Federalism is the answer, after all – Part 37

[FILES] IPOB Members. PHOTO: TWITTER
The country is certainly on the brink and there is a pervasive awareness that it is no longer business as usual. Many Nigerians are no longer contented to live under the widespread insecurity and elite infamy that reproduces the stalling contradictions of the Nigerian state. Not anymore. It is clear beyond reasonable doubt that the provision of Section 2 of the 1999 Constitution as amended on the indivisibility of Nigeria and the non-negotiability of its unity are empty phrases with content animated by justice and equity.

Despite this reality, the Arewa Consultative Forum (ACF), an umbrella body for northern leaders appears fixated on the unity of the country at all cost. Last week, it rose in its meeting where it engaged with the issues in the polity and resolved not to demand a separate country as other sections of the country are currently agitating for, especially the Igbo people under the toga of Indigenous People of Biafra (IPOB) and a section of the Yoruba elite notably the Oduduwa republic being championed by Sunday Igboho among others. While noting that it was more concerned about the insecurity in northern Nigeria ravaged by the activities of kidnappers, bandits and sundry criminal elements, it however affirmed the need to engage with other parts of the country. In the summation of its leadership, Audu Ogbeh and Murtala Aliyu, chairman and secretary-general respectively, the north desires “peace and an end to banditry and criminality. All we want is an improvement in the economy of our country for the betterment in the lives of our people generally, especially the North… North will not ask for separation of the country. There are due processes of going about agitation. North will not ask for a separate republic as it is being done in South East and the West by IPOB and Igboho…We are going to work for a united Nigeria and that is what we stand for.” The forum frowned on the alleged killing of people of northern extraction in the Southeast, took cognisance of the reconciliatory overtures of the Igbo elders and pledged to ensure the safety of other Nigerians domiciled in the northern part of the country. According to the leadership of the ACF, “the forum expressed satisfaction with the recent stance of the Southeast leaders and governors on the violent agitation for secession from Nigeria by IPOB and Eastern Security Network (ESN).”

Above all, the organisation expressed the point that it would meet with leaders of Ohanaeze Ndi Igbo, Afenifere and South-South leaders to discuss the lingering issues that have tended to pit ethnic and regional groups against each other.


The ACF is to be commended for its reconciliatory intent but its emphasis on the retention of the suffocating state structure without addressing the quest for a fundamental restructuring of the skewed state structure and its political economy smacks of hubris that undermines the rhetoric of national unity at all cost. Many Nigerians desire of course the continuity of the Nigerian state but not as presently constituted. The Nigerian state annuls popular sovereignty, which inheres in the people who are the parties to the willing into being the state for the simple reason of state, namely, the protection of lives and property and whenever that state ceases to play this pivotal role it loses its legitimacy and the parties dissolve to reconstitute themselves in ways that can fulfill the ‘‘reason of state.’’ This sociological fact of the nature of the state must be acknowledged. Whoever thinks otherwise labours under illusions because the parties to the being of the state never lack the means to acquit themselves, this we know and the entire world know.

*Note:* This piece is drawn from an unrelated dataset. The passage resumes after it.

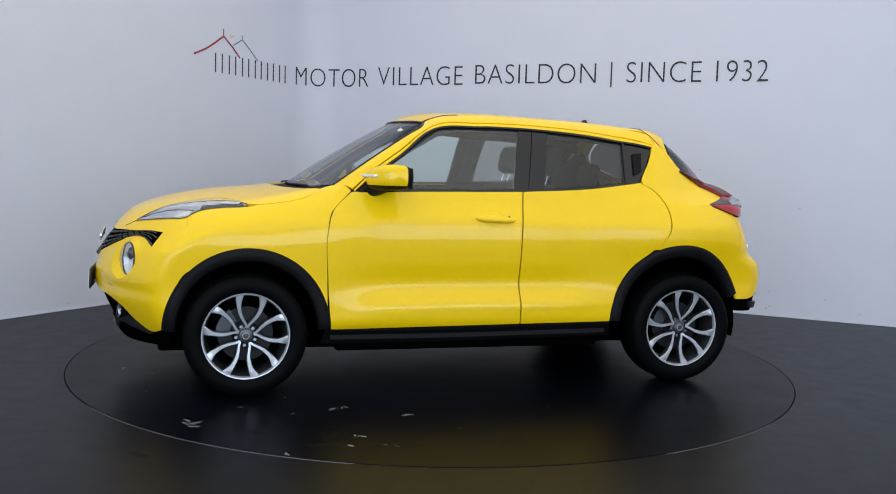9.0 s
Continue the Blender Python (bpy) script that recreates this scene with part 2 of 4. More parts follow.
def field(x, y, z):
    """Below nought inside the body."""
    y = np.abs(y)
    w = (side_w(z) + .036 * np.exp(-((x - 1.25) / .46) ** 2 - ((z - .74) / .21) ** 2)
         + .056 * np.exp(-((x + 1.3) / .42) ** 2 - ((z - .88) / .21) ** 2)
         - .10 * np.clip((-1.0 - x) / .5, 0, 2) ** 2 * np.clip((z - 1.05) / .15, 0, 1)
         - .042 * np.clip((-1.25 - x) / .45, 0, 1.4) ** 1.5 * np.clip((1.15 - z) / .1, 0, 1)
         - .025 * np.exp(-((x + 1.36) / .14) ** 2 - ((z - 1.13) / .06) ** 2)
         + .062 * np.clip((x + .9) / .8, 0, 1) * np.clip((z - 1.18) / .22, 0, 1))
    w = w - .030 * np.exp(-((z - .575) / .095) ** 2) * np.clip((.80 - x) / .35, 0, 1) * np.clip((x + .85) / .35, 0, 1)
    crest = .965 - .11 * np.clip((x - .25) / .5, 0, 1.2) ** 2
    w = w + .006 * np.clip(1 - np.abs(z - crest) / .08, 0, 1) ** 1.5 * np.clip((.85 - x) / .25, 0, 1) * np.clip((x + .55) / .5, 0, 1)
    side = y - w
    scoop = .013 * np.exp(-((z - .545) / .045) ** 2) * np.clip((y - .27) / .16, 0, 1)
    low = np.clip((.90 - z) / .14, 0, 1)
    front = (x - (nose_x(z) - (.60 - .095 * low) * y ** 2.1 - scoop)) * .9
    rear = (tail_x(z) + tail_g(z) * y ** 2 - x) * .95
    deck = z - (deck_z(x) - deck_fall(x) * y ** 2)
    lower = smax(smax(smax(side, front, .16 - .10 * low), rear, .13), deck, np.where(x < 0, .06, .13))
    screen = (x - (.995 - (z - 1.107) * 1.66 + .7 * np.maximum((z - 1.107) * (1.53 - z), 0) - .42 * y ** 2)) / 1.94
    roof = (z - (roof_z(x) - .10 * y ** 2)) * .98
    glass = (glass_x(z) + np.clip(.8 - 1.2 * (z - 1.2), .45, .8) * y ** 2 - x) / 1.7
    cabin = smax(smax(smax(side, roof, .10), screen, .04), glass, .05)
    cabin = smax(cabin, 1.07 - z, .02)
    return np.minimum(lower, cabin)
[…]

Under the watch of a tiny sectional elite, Nigeria has been reduced to a caricature of what a state should be: lives are cheapened and a partisan state apparatuses side with non-state actors perpetrating the perfidy against the rest of Nigerians; productivity has been killed while the irresponsible state actors luxuriate in the spoils of the petrol dollars and simultaneously trapping the country in a debt loop that generations yet unborn would find difficult to offset. This is the Nigerian condition that many well-meaning Nigerians are up against and have called for restructuring of the country so that the country can in the least wear the cloak of a country with a destination but not the one headed for cul-de-sac.


Finally, we note here that there is nothing wrong to evangelise about the country’s unity and its desirability but there are certain fundamentals. The northern elite appear ranged against restructuring and the quest for self-determination of component nationalities of the Nigerian state. The insistence on one Nigeria is age-long and now sounding like a broken record in the light of contemporary realities. It should be noted that all sections of the country are not necessarily opposed to Nigeria’s unity but that unity must be based on social justice, not on the motto: “monkey dey work, baboon dey chop.”

Nigeria as presently constituted is not peaceful, and stalls every development initiative. Whoever desires to retain this ossifying structure without restructuring, risks greater turmoil. What is the north afraid of? Every part of the country stands to gain from a federal structure befitting of a multi-ethnic nation like ours but not the suffocating prevailing cocoon.

In the main, autonomy for the component nationalities, we believe, will unleash the creative potentials of the people of this country. In this respect, federalism is the bride. And so any promoter of sophistry that there is nothing to restructure at this time is part of a cabal that would not like Nigeria to fulfill its destiny as the leader of the black race.